Task objective: Exactly the lines from the one containing "scene.view_settings.use_white_balance |= len(values)" through the final line of the listing are to be retyped, and nothing more.
┌─ Supplied material
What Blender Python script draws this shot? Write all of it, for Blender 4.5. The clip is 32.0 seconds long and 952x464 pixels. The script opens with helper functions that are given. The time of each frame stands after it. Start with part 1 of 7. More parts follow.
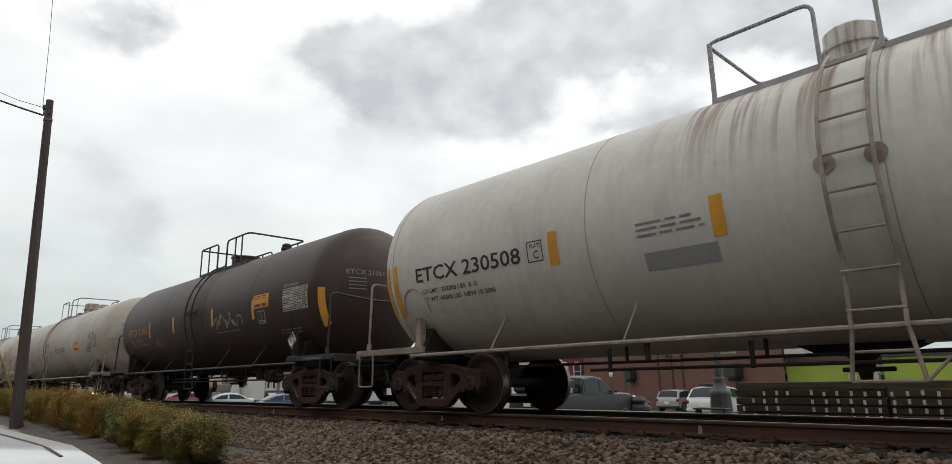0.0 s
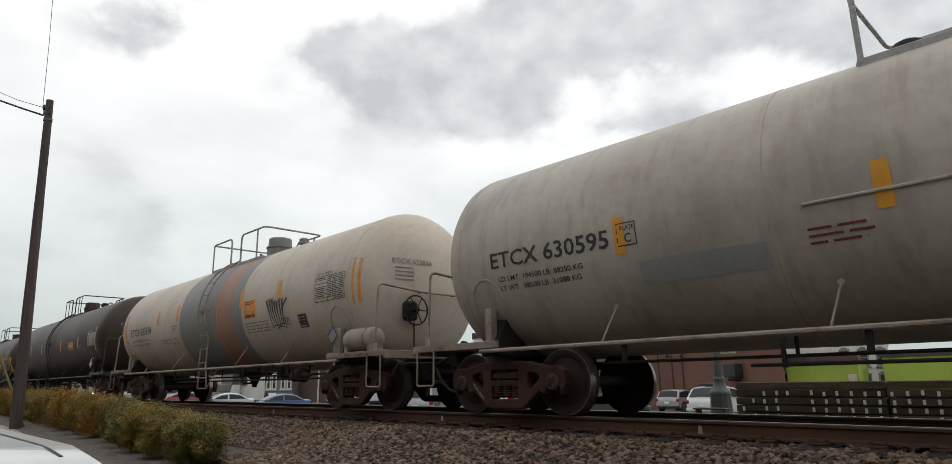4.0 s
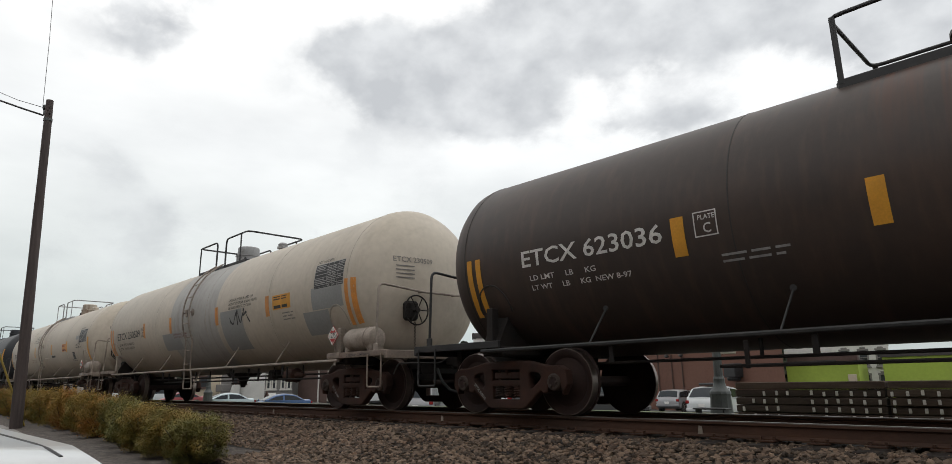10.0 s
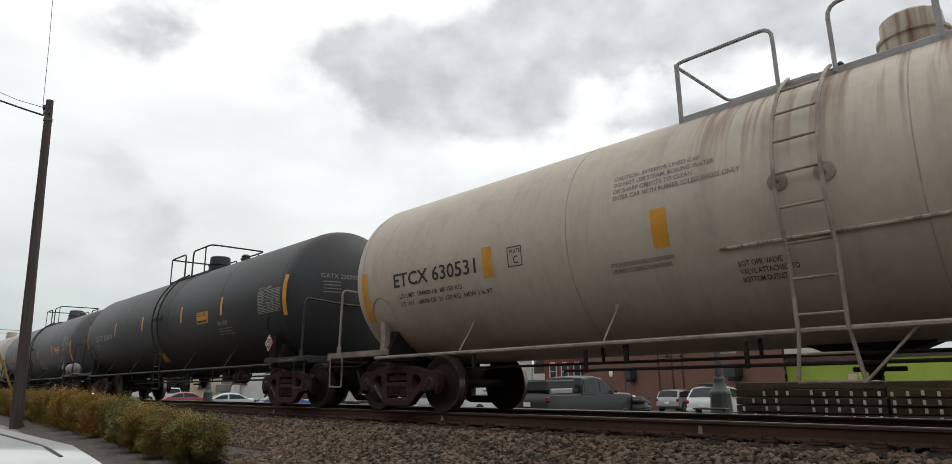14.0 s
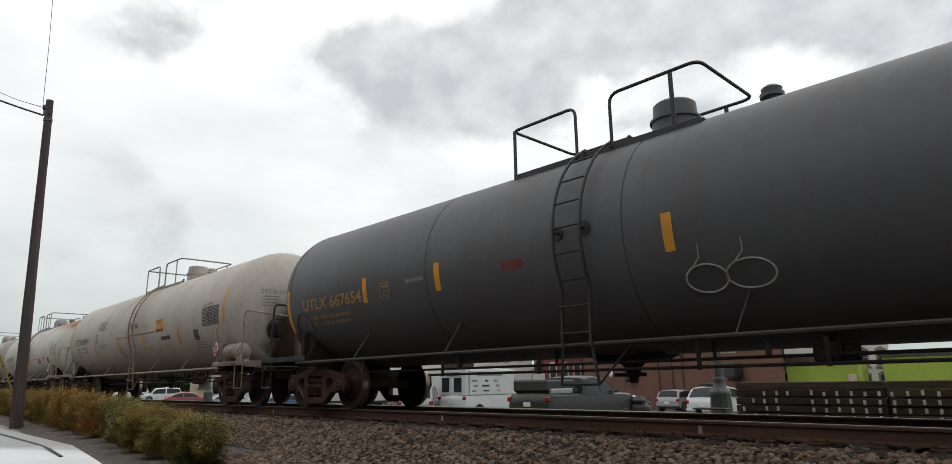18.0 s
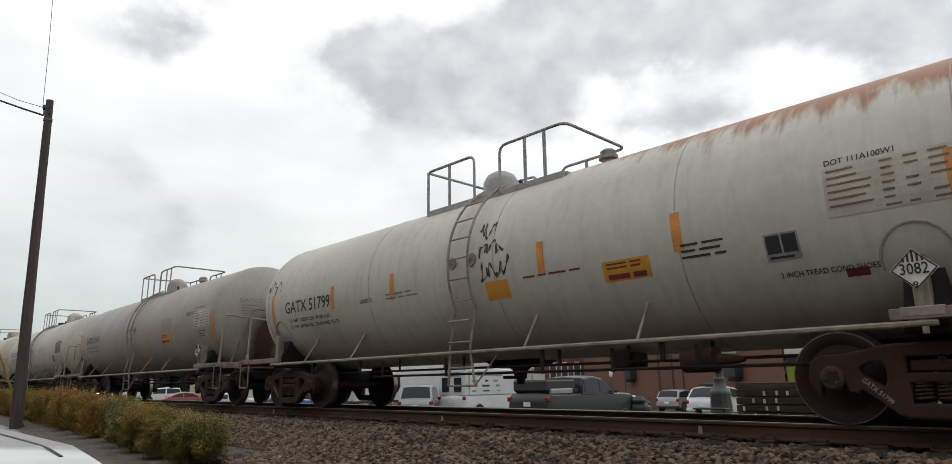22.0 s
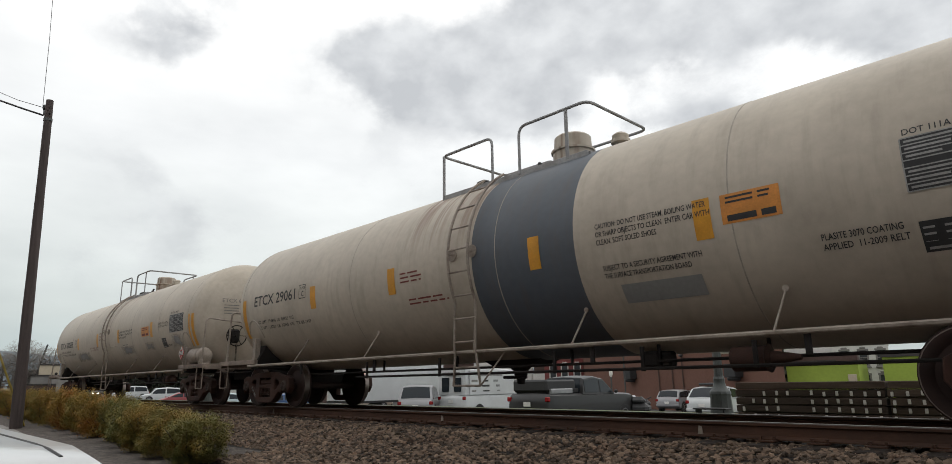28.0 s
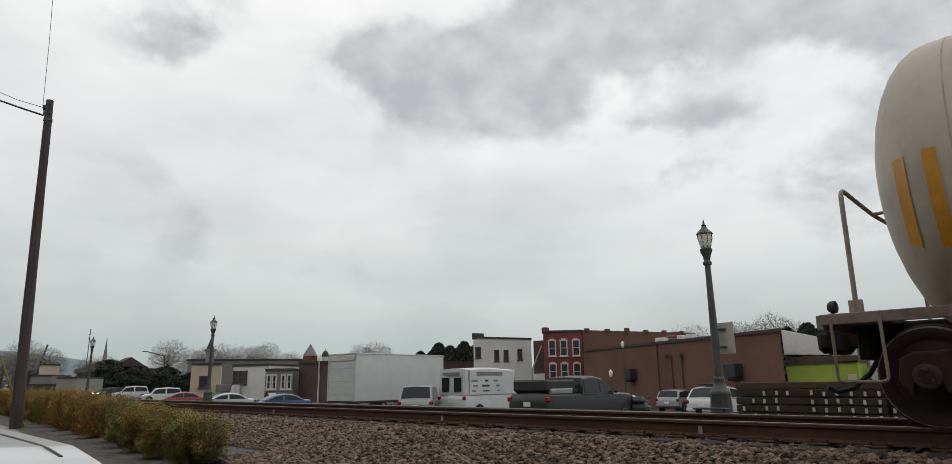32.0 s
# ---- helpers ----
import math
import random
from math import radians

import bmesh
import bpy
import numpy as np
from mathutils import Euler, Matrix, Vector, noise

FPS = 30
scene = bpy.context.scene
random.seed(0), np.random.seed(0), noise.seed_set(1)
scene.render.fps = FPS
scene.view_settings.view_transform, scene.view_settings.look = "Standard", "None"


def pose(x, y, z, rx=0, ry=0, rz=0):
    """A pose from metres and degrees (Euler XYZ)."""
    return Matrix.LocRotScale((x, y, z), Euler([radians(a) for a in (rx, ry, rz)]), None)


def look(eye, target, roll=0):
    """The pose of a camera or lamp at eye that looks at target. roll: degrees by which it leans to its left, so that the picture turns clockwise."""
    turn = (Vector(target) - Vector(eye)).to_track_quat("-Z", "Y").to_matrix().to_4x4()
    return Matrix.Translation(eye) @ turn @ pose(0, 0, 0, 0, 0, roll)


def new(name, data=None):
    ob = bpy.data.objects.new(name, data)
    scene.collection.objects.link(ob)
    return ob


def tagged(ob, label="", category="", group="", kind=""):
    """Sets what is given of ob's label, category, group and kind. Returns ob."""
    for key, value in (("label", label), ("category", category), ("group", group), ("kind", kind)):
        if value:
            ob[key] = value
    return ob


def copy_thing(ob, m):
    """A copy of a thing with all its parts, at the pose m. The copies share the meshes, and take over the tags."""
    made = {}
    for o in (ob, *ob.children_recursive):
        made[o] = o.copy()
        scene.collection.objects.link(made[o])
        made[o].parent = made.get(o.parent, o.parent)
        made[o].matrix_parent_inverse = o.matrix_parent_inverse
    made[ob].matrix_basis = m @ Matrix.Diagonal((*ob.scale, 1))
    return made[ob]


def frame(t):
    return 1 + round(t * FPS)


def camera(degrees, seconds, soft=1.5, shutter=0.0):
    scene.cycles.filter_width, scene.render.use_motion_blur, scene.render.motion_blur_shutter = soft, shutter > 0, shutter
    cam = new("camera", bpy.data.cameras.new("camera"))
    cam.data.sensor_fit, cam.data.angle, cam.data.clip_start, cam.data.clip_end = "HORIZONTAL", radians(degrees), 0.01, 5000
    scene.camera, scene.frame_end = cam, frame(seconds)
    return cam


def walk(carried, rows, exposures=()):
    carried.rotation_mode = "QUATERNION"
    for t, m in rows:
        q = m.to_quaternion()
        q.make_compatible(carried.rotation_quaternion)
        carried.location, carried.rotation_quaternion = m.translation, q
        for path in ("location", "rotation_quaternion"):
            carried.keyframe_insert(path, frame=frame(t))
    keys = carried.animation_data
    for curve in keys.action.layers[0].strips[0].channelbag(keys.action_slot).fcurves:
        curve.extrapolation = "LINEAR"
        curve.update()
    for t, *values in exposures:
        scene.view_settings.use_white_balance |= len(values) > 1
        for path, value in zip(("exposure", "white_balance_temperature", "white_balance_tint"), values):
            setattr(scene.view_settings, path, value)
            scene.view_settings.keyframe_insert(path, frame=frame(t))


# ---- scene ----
└─
Answer below:
        scene.view_settings.use_white_balance |= len(values) > 1
        for path, value in zip(("exposure", "white_balance_temperature", "white_balance_tint"), values):
            setattr(scene.view_settings, path, value)
            scene.view_settings.keyframe_insert(path, frame=frame(t))


# ---- scene ----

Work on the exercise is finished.